Die Nachricht, dass gegen den Bundestagsabgeordneten Jörg Tauss ein Ermittlungsverfahren wegen Besitz kinderpornografischer Schriften eingeleitet worden ist, hat sich gestern in der Netzgemeinde wie ein Lauffeuer verbreitet. Gilt Tauss doch als kompetenter Medienpolitiker, der gerade in der Internet-Community hohes Ansehen genießt, weil er unbequeme und politisch z.T. auch unpopuläre Positionen vertreten hat und zwar allen Parteien gegenüber, auch seiner eigenen.
Die Beurteilung der Vorwürfe ist ohne Kenntnis der Fakten nicht möglich. Manche haben ihr Unverständnis darüber zum Ausdruck gebracht, dass sich Tauss nicht online, z.B. via Twitter rechtfertigt. Das ist allerdings etwas, was mich als Anwalt nicht erstaunt. Als sein Strafverteidiger hätte ich ihm einen Maulkorb verpasst, bevor nicht Einsicht in die Ermittlungsakte genommen worden ist. Und vermutlich genau das, hat der Kollege der ihn vertritt auch getan.
In der Presse beginnt derzeit bereits eine subtile und unfaire Form der Hetze gegen Tauss, auf die Jens Ferner zu Recht hinweist. Tauss sei in jüngster Zeit mit Äußerungen zum Thema Kinderpornografie aufgefallen, heißt es mitunter, wodurch ein Zusammenhang zum Tatvorwurf hergestellt werden soll. Bezeichnend ist z.B. eine Berichterstattung bei der Deutschen Welle, wo es wörtlich heißt: „Erst im November hatte sich der Sozialdemokrat gegen Pläne von Familienministerin Ursula von der Leyen (CDU) ausgesprochen, kinderpornografische Webseiten verbieten zu lassen.“ Das ist allerdings keine subtile Hetze mehr, sondern tendenziöser und zutiefst unseriöser Journalismus.
Richtig ist, dass sich Jörg Tauss, wie ich zum Beispiel auch, mehrfach sehr deutlich gegen das Vorhaben von Familinenministerin von der Leyen ausgesprochen hat, auf der Ebene der Zugangsprovider Sperrungsmaßnahmen durchzuführen.
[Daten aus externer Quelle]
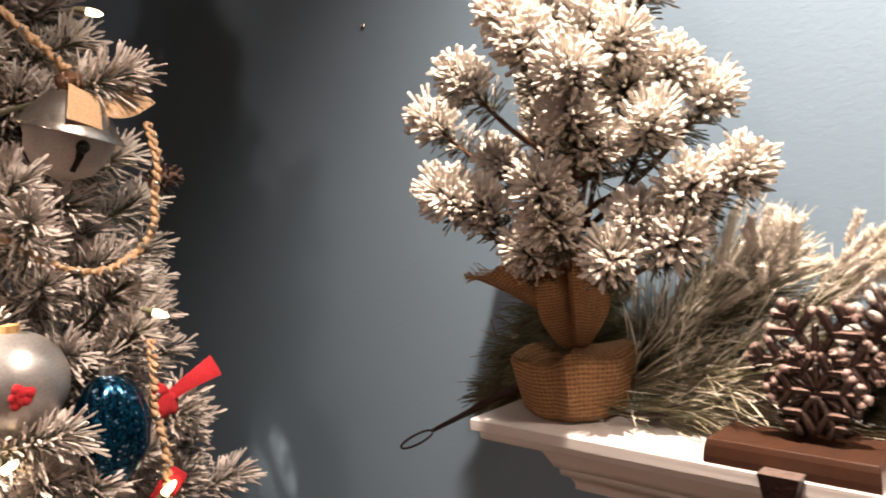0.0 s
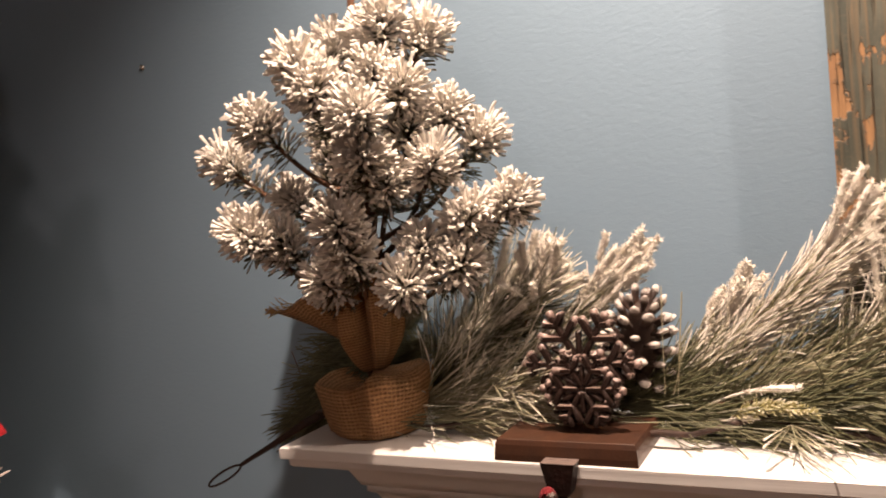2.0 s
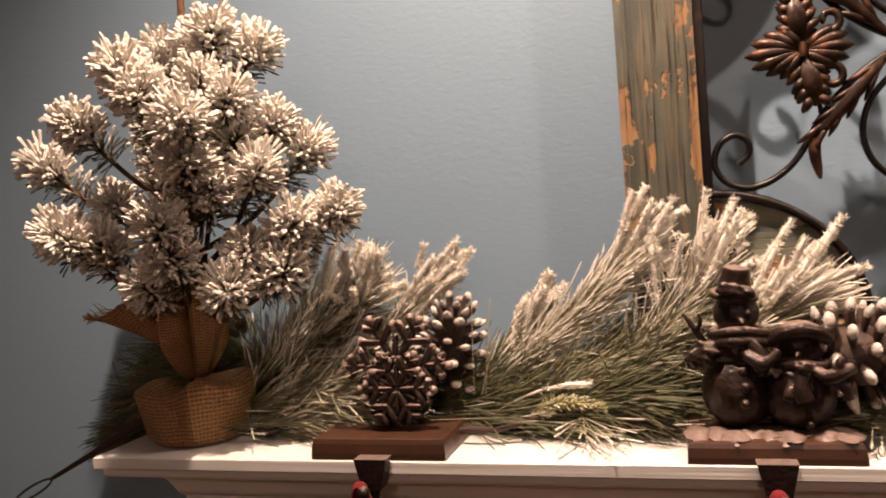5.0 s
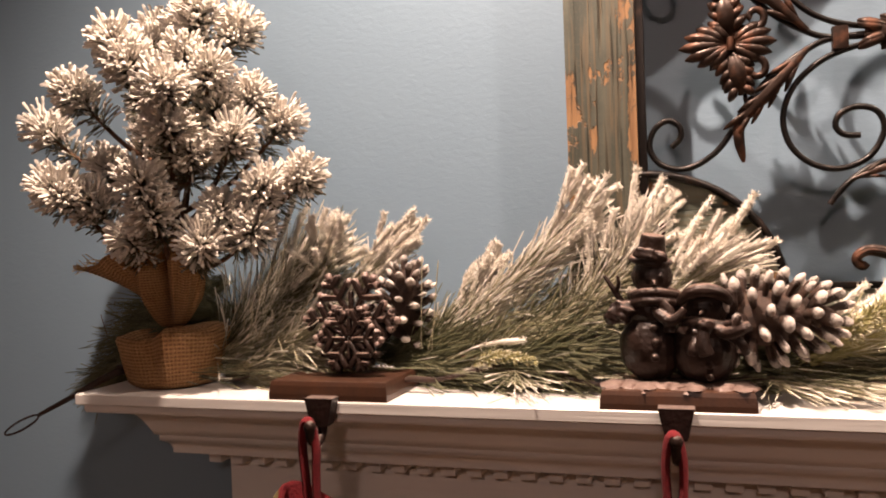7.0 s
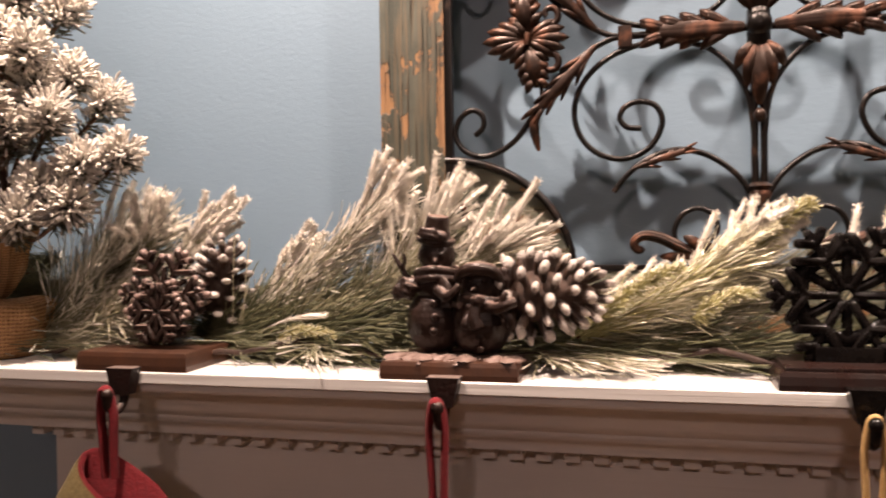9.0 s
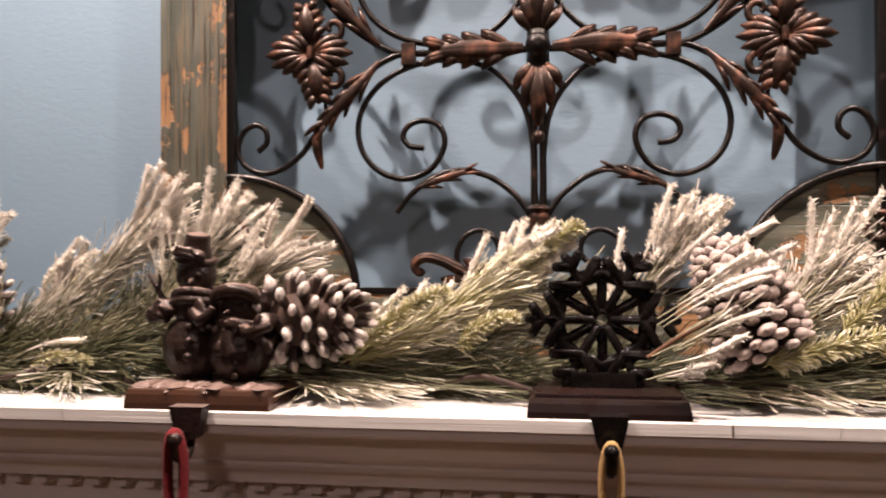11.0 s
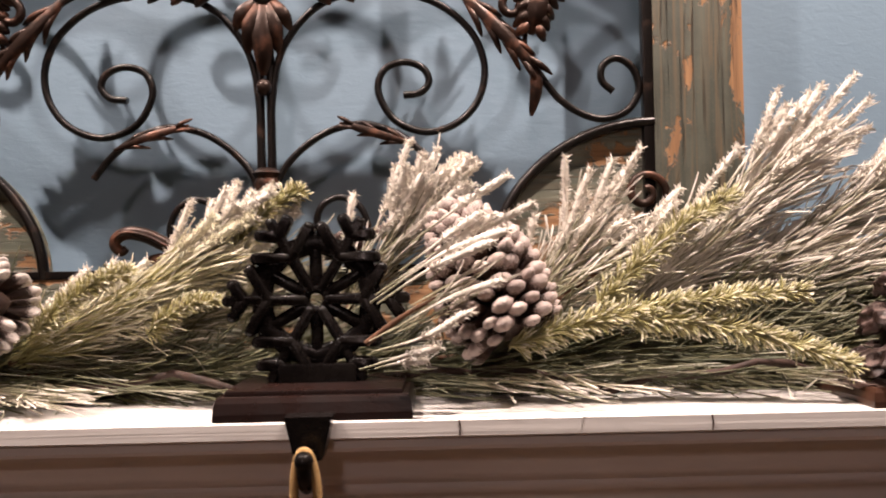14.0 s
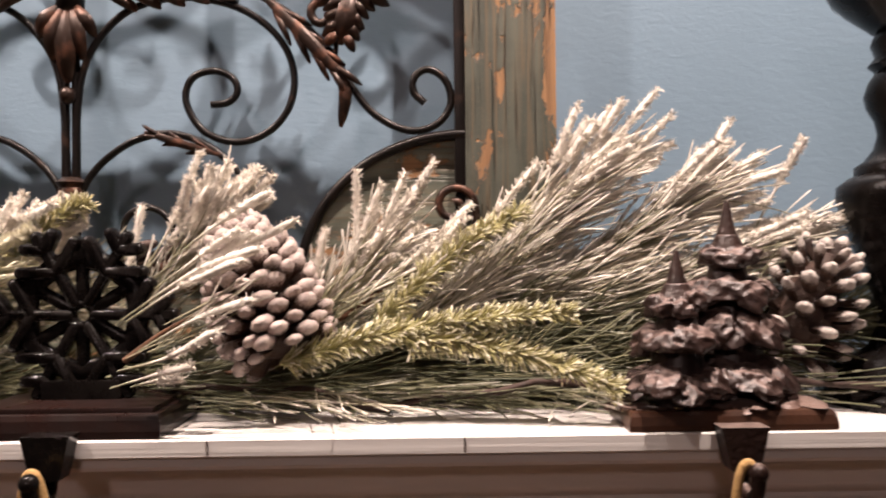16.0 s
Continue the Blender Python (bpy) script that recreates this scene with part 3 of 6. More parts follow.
for sx in (-1, 1):
    for sz in (-1, 1):
        m = lambda x, z: tuple(flip([(x, z)], sx, sz)[0][[0, 2]])
        s = Shape()
        leaf(s, m(0.318, 1.638), m(0.250, 1.566), 0.0105, 4)
        lobe(s, [m(0.262, 1.590), m(0.254, 1.562), m(0.258, 1.534)], 0.0055, GY - 0.002)
        part("vine_leaf", s, RUST, panel, "rust-brown pressed leaf")
        s = Shape()
        leaf(s, m(0.352, 1.512), m(0.412, 1.531), 0.0065, 3)
        part("arch_leaf", s, RUST, panel, "rust-brown pressed leaf")
        s = Shape()
        leaf(s, m(0.458, 1.647), m(0.366, 1.6475), 0.0165, 4)
        part("cross_leaf", s, RUST, panel, "rust-brown pressed leaf")
        s = Shape()
        ridge = [m(0.428, 1.423), m(0.410, 1.428), m(0.395, 1.435), m(0.379, 1.443), m(0.364, 1.446), m(0.355, 1.442), m(0.353, 1.436), m(0.358, 1.431), m(0.362, 1.434)]
        line = curve([(x, GY - 0.010, z) for x, z in ridge], 5)
        s.sweep(line, np.interp(np.linspace(0, 1, len(line)), [0, 0.15, 0.4, 0.62, 0.85, 1], [0.0030, 0.0062, 0.0060, 0.0048, 0.0044, 0.0030]), 9, 0.7)
        s.sweep(line[:int(len(line) * 0.7)] + (0, -0.0050, 0.0), 0.0016, 6)
        lobe(s, [m(0.426, 1.425), m(0.412, 1.438), m(0.400, 1.444)], 0.0055, GY - 0.012)
        lobe(s, [m(0.420, 1.423), m(0.398, 1.424), m(0.378, 1.425)], 0.0060, GY - 0.008)
        lobe(s, [m(0.432, 1.424), m(0.424, 1.434), m(0.412, 1.437)], 0.0050, GY - 0.014)
        part("foot_leaf", s, RUST, panel, "rust-brown pressed leaf")
        # rusty scroll on the corner board
        s = Shape()
        hook = np.vstack([spiral(0.169, 1.470, 0.003, 0.017, 180 - 450, 1.25, 24), [(0.151, 1.446)], spiral(0.178, 1.425, 0.022, 0.006, 185, 1.3, 26)])
        s.sweep(curve(flip(hook, sx, sz, 0.736), 2), 0.0034, 7)
        part("corner_scroll", s, RUST, panel, "rust-brown scroll ornament")
    # flower
    for sz in (-1, 1):
        m = lambda x, z: tuple(flip([(x, z)], sx, sz)[0][[0, 2]])
    s = Shape()
    fx, fz = flip([(0.249, 1.648)], sx, -1)[0][[0, 2]]
    k = 1 if sx < 0 else -1
    s.ball((fx - k * 0.002, GY - 0.003, fz), (0.027, 0.003, 0.022), 20)
    for turn, far, wide in ((0, 0.048, 0.0058), (15, 0.044, 0.0056), (31, 0.036, 0.0054), (50, 0.030, 0.0050), (180, 0.042, 0.0056), (164, 0.039, 0.0054), (147, 0.034, 0.0050)):
        for e in (-1, 1) if turn % 180 else (1,):
            c, z = -far * math.cos(radians(turn)), e * far * math.sin(radians(turn))
            line = curve([(fx + k * c * f, GY - 0.005 - 0.006 * math.sin(math.pi * f ** 0.8), fz + z * f * (1.25 - 0.25 * f)) for f in (0.05, 0.35, 0.7, 1.0)], 6)
            u = np.linspace(0, 1, len(line))
            s.sweep(line, wide * np.interp(u, [0, 0.3, 0.65, 0.85, 1], [0.5, 0.85, 1.05, 0.75, 0.12]), 8, 0.75)
    for e in (-1, 1):
        tip = np.array((fx + k * 0.010 * (1 if e < 0 else -0.6), fz + e * 0.057))
        root = np.array((fx, fz + e * 0.006))
        leaf(s, root, root + (tip - root) * 0.86, 0.0165, 4, GY - 0.005)
        lobe(s, [tuple(root), tuple((root + tip) / 2 + (-0.008, 0)), tuple(root + (tip - root) * 0.72 + (-0.015, 0))], 0.0046, GY - 0.005)
        lobe(s, [tuple(root), tuple((root + tip) / 2 + (0.008, 0)), tuple(root + (tip - root) * 0.66 + (0.014, 0))], 0.0046, GY - 0.005)
    for a0, dx, dz in ((90, 0.022, 0.024), (270, 0.022, -0.026)):
        sp = spiral(0, 0, 0.0115, 0.003, a0 + 180, 0.85 if dz > 0 else -0.85, 18)
        s.sweep([(fx + k * (dx + x), GY - 0.007, fz + dz + z) for x, z in sp], np.linspace(0.0040, 0.0030, 18), 7)
    s.sweep([(fx, GY - 0.011, fz - 0.006), (fx, GY - 0.012, fz), (fx, GY - 0.011, fz + 0.006)], 0.0035, 8)
    s.sweep([(fx, GY - 0.002, fz), ((fx + flip([(0.270, 1.600)], sx, -1)[0][0]) / 2, GY, 1.622), (flip([(0.262, 1.592)], sx, -1)[0][0], GY, 1.592)], 0.0022, 6)
    part("flower", s, RUST, panel, "rust-brown pressed flower")

s = Shape()
for dx in (-0.0042, 0.0042):
    s.sweep([(CX + dx, GY, BZ + 0.003), (CX + dx, GY, TZ - 0.003)], 0.0036, 8)
part("stem", s, IRON, panel)
for z in (1.483, 2 * CZ - 1.483):
    s = Shape()
    s.lathe((CX, GY, z), [(0.007, -0.012), (0.0105, -0.010), (0.009, -0.005), (0.0115, 0.0), (0.009, 0.005), (0.012, 0.009), (0.007, 0.013)], 16)
    part("collar", s, RUST, panel)
for x in (0.346, 2 * CX - 0.346):
    s = Shape()
    s.box(x - 0.007, x + 0.007, GY - 0.006, GY + 0.006, CZ - 0.012, CZ + 0.010, 0.002)
    part("clasp", s, RUST, panel)
s = Shape()
s.ball((CX, GY - 0.006, CZ + 0.002), (0.012, 0.010, 0.013), 18)
s.lathe((CX, GY, CZ), [(0.006, -0.020), (0.011, -0.016), (0.011, 0.016), (0.006, 0.020)], 14)
part("boss", s, IRON, panel, "dark iron boss at the crossing")
for k in (-1, 1):
    s = Shape()
    for dx, ln, w in ((0, 0.062, 0.0085), (-0.012, 0.044, 0.0065), (0.012, 0.044, 0.0065), (-0.020, 0.026, 0.0055), (0.020, 0.026, 0.0055)):
        z0 = CZ + k * 0.014
        lobe(s, [(CX + dx * 0.2, z0), (CX + dx * 0.8, z0 + k * ln * 0.5), (CX + dx * (1.0 if abs(dx) < 0.015 else 1.1), z0 + k * ln)], w, GY - 0.005, 0.005)
    s.ball((CX, GY - 0.006, CZ + k * 0.086), (0.0062, 0.0062, 0.0070), 12)
    part("tulip", s, RUST, panel, "rust-brown pressed leaf cup")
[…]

Vielen fällt es schwer zu glauben, an den Vorwürfen gegen Tauss könnte etwas dran sein, auch mir. Eine Intrige gegen den unbequemen Politiker erscheint mir nicht ausgeschlossen. Denn Tauss wird jetzt möglicherweise zügig zurücktreten, bevor das Ermittlungsverfahren abgeschlossen und der Sachverhalt aufgeklärt worden ist.
Update: Guter und bedenkenswerter Artikel bei ef-online
Update 07.03.09:
Die aktuelle Berichterstattung zum Fall Tauss spricht nun davon, dass man in seiner Berliner Wohnung einschlägiges Material außerhalb von Computern gefunden habe und, dass Tauss davor unter dem Namen „Werner“ per Handy 23 Kontakte mit einem Kinderporno-Lieferanten gehabt haben soll. Wenn der Sachverhalt halbwegs so stimmen sollte, wird Jörg Tauss es in der Tat schwer fallen, das mit seiner Abgeordnetentätigkeit zu begründen. Andererseits zeigt die anwaltliche Erfahrung, dass manche „Ermittlungsergebnisse“ mit Vorsicht zu genießen sind, auch wenn sie von der Staatsanwaltschaft als eindeutig hingestellt werden.
Die Redseligkeit der zuständigen Staatsanwaltschaft ist in jedem Fall erstaunlich. Die öffentliche Vorverurteilung schreitet durch die aktuelle Berichterstattung, die sich aus Informationen der Ermittlungsbehörden speist, jedenfalls unaufhörlich voran. Irgendjemand schrieb kürzlich, die Medien und die Unschuldsvermutung seien natürliche Feinde. Wenn diese Medien dann noch von den Ermittlungsbehörden gefüttert werden, kann man kaum noch von einem fairen Verfahren sprechen.